PROBLEM DETAILS: Without the pictures, extract every line from the start of the material to the line containing "red earth with", both ends included.

PROVIDED DATA:
================================

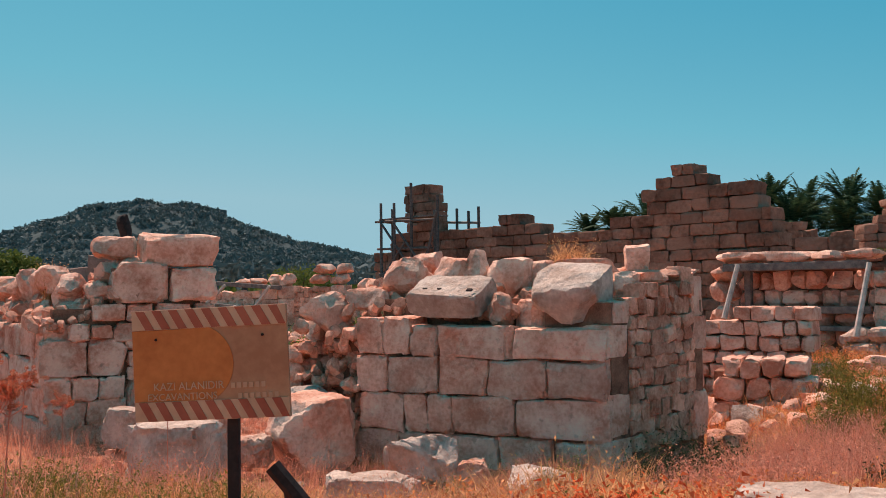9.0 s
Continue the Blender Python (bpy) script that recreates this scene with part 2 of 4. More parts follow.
ground = part("ground", sheet("ground", spread_axis(-3500, 3500, -26, 14, 0.3), spread_axis(-400, 3500, -2, 34, 0.3), gz), SOIL)
tagged(ground, "dry red earth with withered grass litter round the ruins", "ground", kind="structure")


def track_mid(y):
    return -0.35 + 0.315 * y if y < 24 else 7.21 + 0.12 * (y - 24)


def build_track():
    vs, fs, n = [], [], 7
    ys = np.arange(-3, 43, 0.5)
    for k, y in enumerate(ys):
        half = 1.05 + 0.1 * math.sin(y * 1.7)
        for i in range(n):
            x = track_mid(y) + 0.3 + (i / (n - 1) - 0.5) * 2 * half + 0.12 * math.sin(2.3 * y + i)
            vs.append((x, y, float(gz(x, y)) + 0.018 - (0.012 if i in (0, n - 1) else 0)))
    for k in range(len(ys) - 1):
        for i in range(n - 1):
            a = k * n + i
            fs.append((a, a + 1, a + n + 1, a + n))
    return pydata("track", vs, fs, True)


tagged(part("road", build_track(), TRACK), "pale dusty dirt track beside the ruin field", "dirt track", kind="structure")


# ---- ashlar and rubble walls ----
class Face:
    """A wall's face from p0 to p1 (u runs along it, v goes in behind it)."""

    def __init__(self, p0, p1):
        self.p0, self.p1 = Vector((*p0, 0)), Vector((*p1, 0))
        self.d = (self.p1 - self.p0)
        self.len = self.d.length
        self.d.normalize()
        self.n = Vector((-self.d.y, self.d.x, 0))
        self.angle = math.degrees(math.atan2(self.d.y, self.d.x))

    def at(self, u, v, z):
        p = self.p0 + self.d * u + self.n * v
        return Vector((p.x, p.y, z))

    def m(self, u, v, z, rx=0.0, ry=0.0, rz=0.0):
        p = self.at(u, v, z)
        return pose(p.x, p.y, p.z, 0, 0, self.angle) @ pose(0, 0, 0, rx, ry, rz)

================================

EXERCISE ANSWER:
9.0 s
Continue the Blender Python (bpy) script that recreates this scene with part 2 of 4. More parts follow.
ground = part("ground", sheet("ground", spread_axis(-3500, 3500, -26, 14, 0.3), spread_axis(-400, 3500, -2, 34, 0.3), gz), SOIL)
tagged(ground, "dry red earth with withered grass litter round the ruins", "ground", kind="structure")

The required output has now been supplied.